What to produce ▸
Transcribe the full listing exactly, and drop every picture.

Source data ▸
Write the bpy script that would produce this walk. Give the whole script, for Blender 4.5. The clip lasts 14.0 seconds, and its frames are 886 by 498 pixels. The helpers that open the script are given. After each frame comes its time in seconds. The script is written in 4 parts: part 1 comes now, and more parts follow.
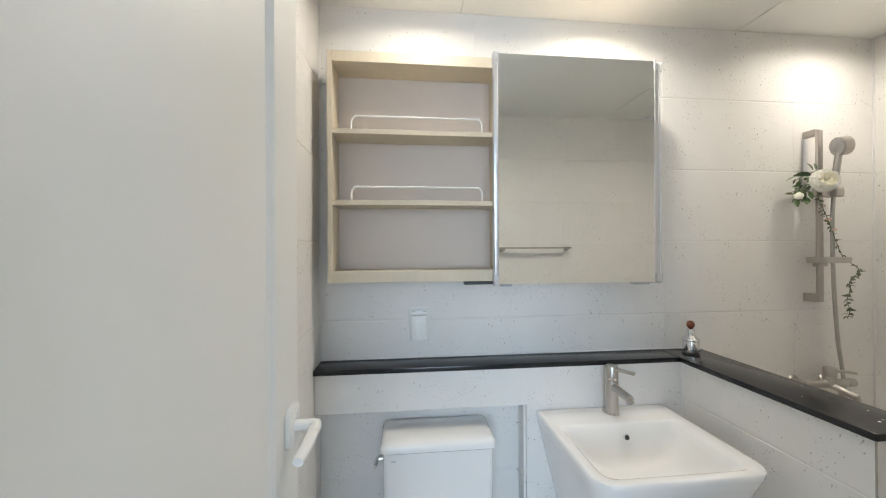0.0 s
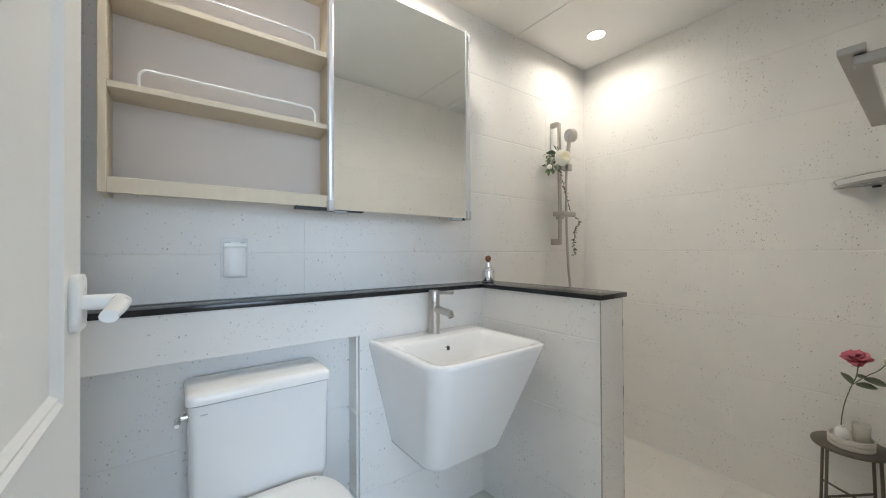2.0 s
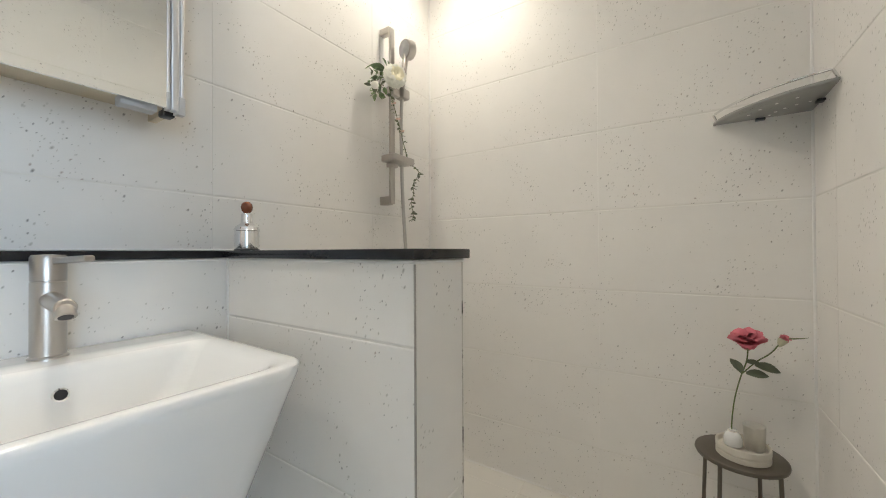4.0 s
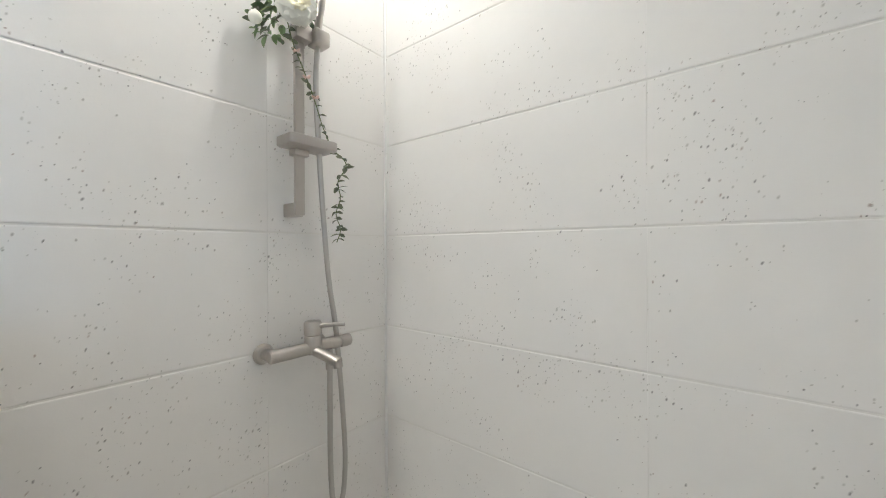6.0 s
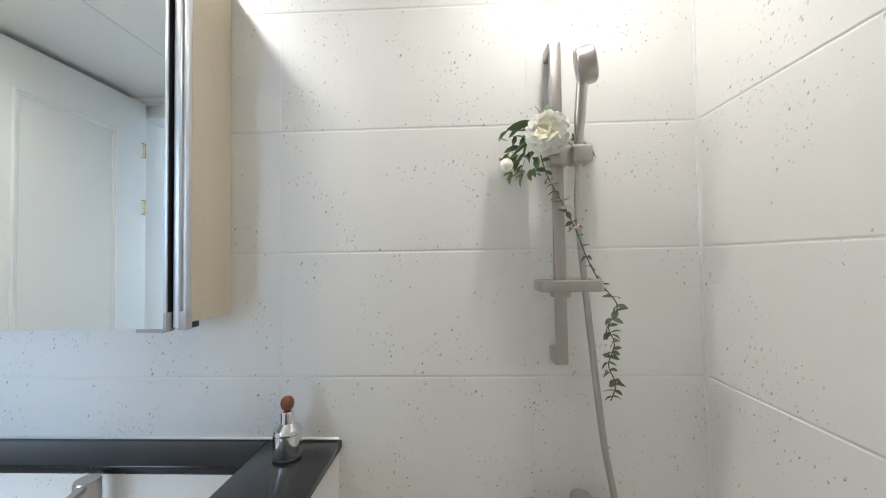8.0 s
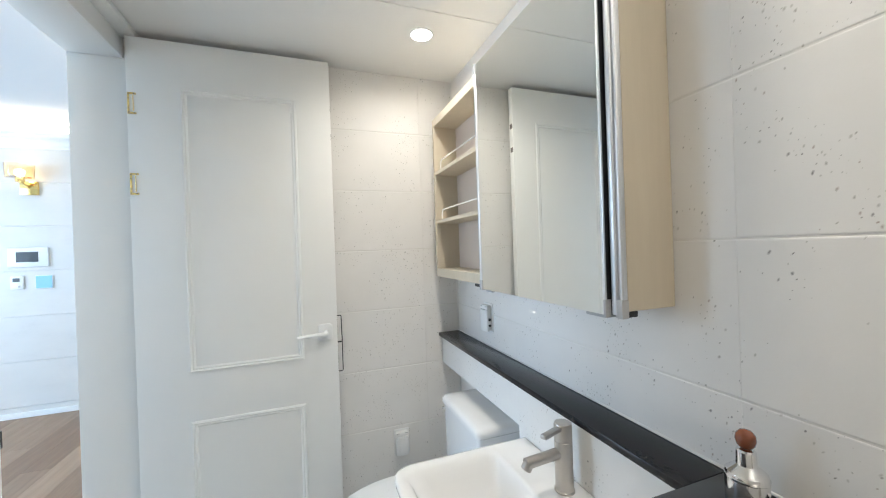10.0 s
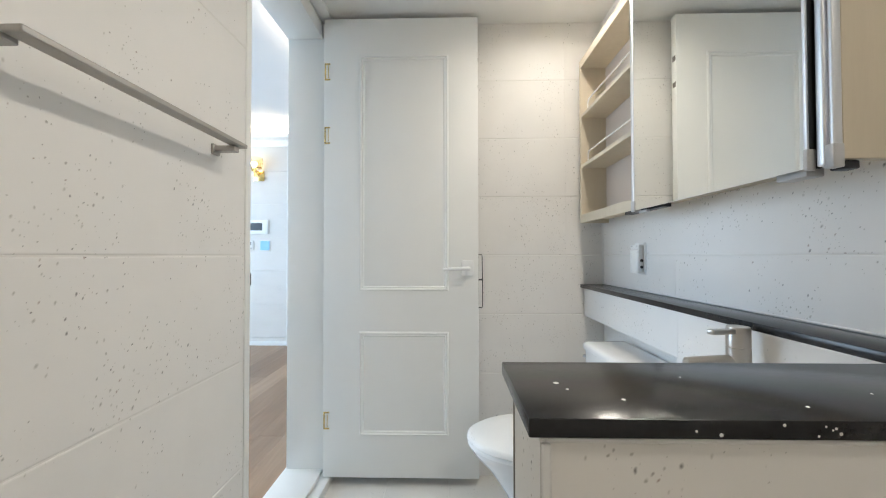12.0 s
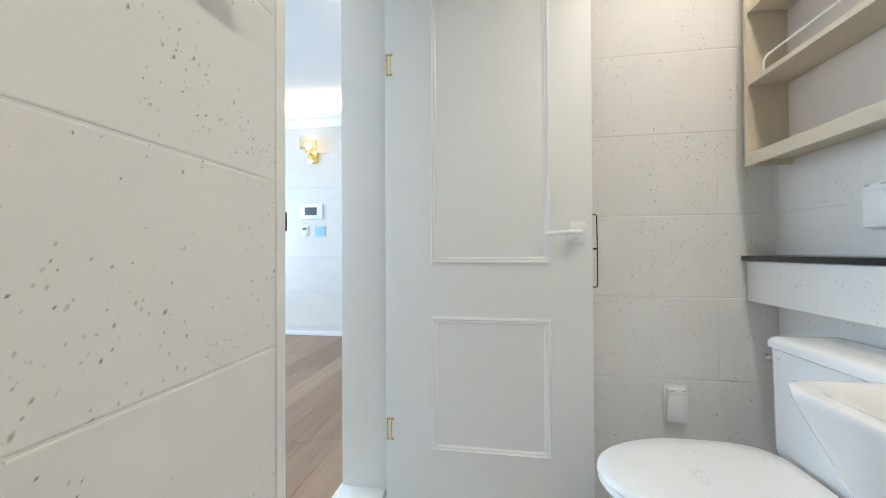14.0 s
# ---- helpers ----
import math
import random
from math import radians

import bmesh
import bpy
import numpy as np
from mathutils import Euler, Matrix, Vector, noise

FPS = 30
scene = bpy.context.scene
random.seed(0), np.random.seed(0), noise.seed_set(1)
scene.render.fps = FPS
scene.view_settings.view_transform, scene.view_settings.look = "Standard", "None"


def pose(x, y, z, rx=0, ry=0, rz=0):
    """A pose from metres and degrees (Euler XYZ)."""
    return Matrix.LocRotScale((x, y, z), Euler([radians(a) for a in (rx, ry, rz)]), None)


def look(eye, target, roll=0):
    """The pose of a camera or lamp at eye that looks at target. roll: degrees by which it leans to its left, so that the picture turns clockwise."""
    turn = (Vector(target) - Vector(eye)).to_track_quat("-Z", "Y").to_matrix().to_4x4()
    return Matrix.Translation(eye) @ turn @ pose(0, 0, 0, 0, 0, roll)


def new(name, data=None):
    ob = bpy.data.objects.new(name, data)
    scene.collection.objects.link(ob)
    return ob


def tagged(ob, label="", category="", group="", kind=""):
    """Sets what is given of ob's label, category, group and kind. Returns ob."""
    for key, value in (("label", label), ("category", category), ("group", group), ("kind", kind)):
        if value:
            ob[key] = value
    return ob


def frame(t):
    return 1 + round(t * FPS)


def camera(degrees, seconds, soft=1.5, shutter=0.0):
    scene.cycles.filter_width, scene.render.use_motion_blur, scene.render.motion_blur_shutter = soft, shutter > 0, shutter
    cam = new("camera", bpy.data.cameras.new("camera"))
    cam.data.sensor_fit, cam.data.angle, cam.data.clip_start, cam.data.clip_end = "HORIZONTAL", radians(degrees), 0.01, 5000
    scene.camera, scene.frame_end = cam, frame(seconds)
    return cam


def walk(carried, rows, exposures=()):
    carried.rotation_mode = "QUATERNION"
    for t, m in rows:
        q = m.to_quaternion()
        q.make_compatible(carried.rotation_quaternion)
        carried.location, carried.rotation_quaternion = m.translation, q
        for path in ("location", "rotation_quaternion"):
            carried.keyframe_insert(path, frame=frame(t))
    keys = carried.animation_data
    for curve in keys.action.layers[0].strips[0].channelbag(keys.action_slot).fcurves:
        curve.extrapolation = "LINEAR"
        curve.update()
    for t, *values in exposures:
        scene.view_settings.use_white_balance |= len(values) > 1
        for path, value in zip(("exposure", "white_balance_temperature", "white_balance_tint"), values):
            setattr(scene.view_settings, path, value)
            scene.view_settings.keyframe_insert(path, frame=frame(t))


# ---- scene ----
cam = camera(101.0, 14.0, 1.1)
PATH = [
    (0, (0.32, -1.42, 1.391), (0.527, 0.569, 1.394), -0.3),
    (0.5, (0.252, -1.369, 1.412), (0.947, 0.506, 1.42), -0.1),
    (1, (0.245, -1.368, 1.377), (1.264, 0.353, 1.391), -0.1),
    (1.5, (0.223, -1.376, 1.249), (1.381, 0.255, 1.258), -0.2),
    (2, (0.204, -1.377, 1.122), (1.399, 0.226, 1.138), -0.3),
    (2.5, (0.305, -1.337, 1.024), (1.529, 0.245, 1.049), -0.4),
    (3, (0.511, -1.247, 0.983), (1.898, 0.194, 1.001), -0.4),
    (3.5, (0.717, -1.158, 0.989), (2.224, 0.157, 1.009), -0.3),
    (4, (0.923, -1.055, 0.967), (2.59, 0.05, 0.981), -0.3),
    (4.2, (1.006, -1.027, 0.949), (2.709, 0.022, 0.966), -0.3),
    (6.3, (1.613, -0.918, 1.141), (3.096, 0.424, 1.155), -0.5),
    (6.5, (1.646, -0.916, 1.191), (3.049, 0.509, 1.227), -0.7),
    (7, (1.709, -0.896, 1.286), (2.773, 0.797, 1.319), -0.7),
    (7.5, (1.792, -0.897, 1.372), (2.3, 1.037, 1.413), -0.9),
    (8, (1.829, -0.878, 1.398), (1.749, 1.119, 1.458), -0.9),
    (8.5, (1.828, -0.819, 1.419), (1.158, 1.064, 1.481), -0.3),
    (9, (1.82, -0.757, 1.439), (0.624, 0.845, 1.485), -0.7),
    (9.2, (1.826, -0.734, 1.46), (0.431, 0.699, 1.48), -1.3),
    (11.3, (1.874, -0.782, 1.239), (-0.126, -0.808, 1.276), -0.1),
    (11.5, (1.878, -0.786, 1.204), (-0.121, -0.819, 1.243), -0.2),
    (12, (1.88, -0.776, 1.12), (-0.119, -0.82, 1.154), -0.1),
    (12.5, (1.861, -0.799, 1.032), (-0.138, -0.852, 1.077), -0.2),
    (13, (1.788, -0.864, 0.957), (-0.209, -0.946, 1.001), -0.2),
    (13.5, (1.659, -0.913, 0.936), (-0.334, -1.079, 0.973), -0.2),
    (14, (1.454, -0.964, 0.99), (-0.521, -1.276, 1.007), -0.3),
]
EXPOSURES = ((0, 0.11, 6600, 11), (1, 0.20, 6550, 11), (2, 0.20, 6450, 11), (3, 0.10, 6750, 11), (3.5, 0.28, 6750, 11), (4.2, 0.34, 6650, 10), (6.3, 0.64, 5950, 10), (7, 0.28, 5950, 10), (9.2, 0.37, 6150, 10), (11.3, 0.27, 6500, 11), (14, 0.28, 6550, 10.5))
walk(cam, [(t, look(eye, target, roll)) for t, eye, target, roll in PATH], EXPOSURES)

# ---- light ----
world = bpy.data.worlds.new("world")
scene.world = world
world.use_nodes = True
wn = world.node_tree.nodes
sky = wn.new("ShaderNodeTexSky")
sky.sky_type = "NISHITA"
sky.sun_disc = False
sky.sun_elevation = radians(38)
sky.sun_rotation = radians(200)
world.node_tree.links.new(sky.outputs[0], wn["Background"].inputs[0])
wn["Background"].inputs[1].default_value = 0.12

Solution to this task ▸
Write the bpy script that would produce this walk. Give the whole script, for Blender 4.5. The clip lasts 14.0 seconds, and its frames are 886 by 498 pixels. The helpers that open the script are given. After each frame comes its time in seconds. The script is written in 4 parts: part 1 comes now, and more parts follow.
0.0 s
2.0 s
4.0 s
6.0 s
8.0 s
10.0 s
12.0 s
14.0 s
# ---- helpers ----
import math
import random
from math import radians

import bmesh
import bpy
import numpy as np
from mathutils import Euler, Matrix, Vector, noise

FPS = 30
scene = bpy.context.scene
random.seed(0), np.random.seed(0), noise.seed_set(1)
scene.render.fps = FPS
scene.view_settings.view_transform, scene.view_settings.look = "Standard", "None"


def pose(x, y, z, rx=0, ry=0, rz=0):
    """A pose from metres and degrees (Euler XYZ)."""
    return Matrix.LocRotScale((x, y, z), Euler([radians(a) for a in (rx, ry, rz)]), None)


def look(eye, target, roll=0):
    """The pose of a camera or lamp at eye that looks at target. roll: degrees by which it leans to its left, so that the picture turns clockwise."""
    turn = (Vector(target) - Vector(eye)).to_track_quat("-Z", "Y").to_matrix().to_4x4()
    return Matrix.Translation(eye) @ turn @ pose(0, 0, 0, 0, 0, roll)


def new(name, data=None):
    ob = bpy.data.objects.new(name, data)
    scene.collection.objects.link(ob)
    return ob


def tagged(ob, label="", category="", group="", kind=""):
    """Sets what is given of ob's label, category, group and kind. Returns ob."""
    for key, value in (("label", label), ("category", category), ("group", group), ("kind", kind)):
        if value:
            ob[key] = value
    return ob


def frame(t):
    return 1 + round(t * FPS)


def camera(degrees, seconds, soft=1.5, shutter=0.0):
    scene.cycles.filter_width, scene.render.use_motion_blur, scene.render.motion_blur_shutter = soft, shutter > 0, shutter
    cam = new("camera", bpy.data.cameras.new("camera"))
    cam.data.sensor_fit, cam.data.angle, cam.data.clip_start, cam.data.clip_end = "HORIZONTAL", radians(degrees), 0.01, 5000
    scene.camera, scene.frame_end = cam, frame(seconds)
    return cam


def walk(carried, rows, exposures=()):
    carried.rotation_mode = "QUATERNION"
    for t, m in rows:
        q = m.to_quaternion()
        q.make_compatible(carried.rotation_quaternion)
        carried.location, carried.rotation_quaternion = m.translation, q
        for path in ("location", "rotation_quaternion"):
            carried.keyframe_insert(path, frame=frame(t))
    keys = carried.animation_data
    for curve in keys.action.layers[0].strips[0].channelbag(keys.action_slot).fcurves:
        curve.extrapolation = "LINEAR"
        curve.update()
    for t, *values in exposures:
        scene.view_settings.use_white_balance |= len(values) > 1
        for path, value in zip(("exposure", "white_balance_temperature", "white_balance_tint"), values):
            setattr(scene.view_settings, path, value)
            scene.view_settings.keyframe_insert(path, frame=frame(t))


# ---- scene ----
cam = camera(101.0, 14.0, 1.1)
PATH = [
    (0, (0.32, -1.42, 1.391), (0.527, 0.569, 1.394), -0.3),
    (0.5, (0.252, -1.369, 1.412), (0.947, 0.506, 1.42), -0.1),
    (1, (0.245, -1.368, 1.377), (1.264, 0.353, 1.391), -0.1),
    (1.5, (0.223, -1.376, 1.249), (1.381, 0.255, 1.258), -0.2),
    (2, (0.204, -1.377, 1.122), (1.399, 0.226, 1.138), -0.3),
    (2.5, (0.305, -1.337, 1.024), (1.529, 0.245, 1.049), -0.4),
    (3, (0.511, -1.247, 0.983), (1.898, 0.194, 1.001), -0.4),
    (3.5, (0.717, -1.158, 0.989), (2.224, 0.157, 1.009), -0.3),
    (4, (0.923, -1.055, 0.967), (2.59, 0.05, 0.981), -0.3),
    (4.2, (1.006, -1.027, 0.949), (2.709, 0.022, 0.966), -0.3),
    (6.3, (1.613, -0.918, 1.141), (3.096, 0.424, 1.155), -0.5),
    (6.5, (1.646, -0.916, 1.191), (3.049, 0.509, 1.227), -0.7),
    (7, (1.709, -0.896, 1.286), (2.773, 0.797, 1.319), -0.7),
    (7.5, (1.792, -0.897, 1.372), (2.3, 1.037, 1.413), -0.9),
    (8, (1.829, -0.878, 1.398), (1.749, 1.119, 1.458), -0.9),
    (8.5, (1.828, -0.819, 1.419), (1.158, 1.064, 1.481), -0.3),
    (9, (1.82, -0.757, 1.439), (0.624, 0.845, 1.485), -0.7),
    (9.2, (1.826, -0.734, 1.46), (0.431, 0.699, 1.48), -1.3),
    (11.3, (1.874, -0.782, 1.239), (-0.126, -0.808, 1.276), -0.1),
    (11.5, (1.878, -0.786, 1.204), (-0.121, -0.819, 1.243), -0.2),
    (12, (1.88, -0.776, 1.12), (-0.119, -0.82, 1.154), -0.1),
    (12.5, (1.861, -0.799, 1.032), (-0.138, -0.852, 1.077), -0.2),
    (13, (1.788, -0.864, 0.957), (-0.209, -0.946, 1.001), -0.2),
    (13.5, (1.659, -0.913, 0.936), (-0.334, -1.079, 0.973), -0.2),
    (14, (1.454, -0.964, 0.99), (-0.521, -1.276, 1.007), -0.3),
]
EXPOSURES = ((0, 0.11, 6600, 11), (1, 0.20, 6550, 11), (2, 0.20, 6450, 11), (3, 0.10, 6750, 11), (3.5, 0.28, 6750, 11), (4.2, 0.34, 6650, 10), (6.3, 0.64, 5950, 10), (7, 0.28, 5950, 10), (9.2, 0.37, 6150, 10), (11.3, 0.27, 6500, 11), (14, 0.28, 6550, 10.5))
walk(cam, [(t, look(eye, target, roll)) for t, eye, target, roll in PATH], EXPOSURES)

# ---- light ----
world = bpy.data.worlds.new("world")
scene.world = world
world.use_nodes = True
wn = world.node_tree.nodes
sky = wn.new("ShaderNodeTexSky")
sky.sky_type = "NISHITA"
sky.sun_disc = False
sky.sun_elevation = radians(38)
sky.sun_rotation = radians(200)
world.node_tree.links.new(sky.outputs[0], wn["Background"].inputs[0])
wn["Background"].inputs[1].default_value = 0.12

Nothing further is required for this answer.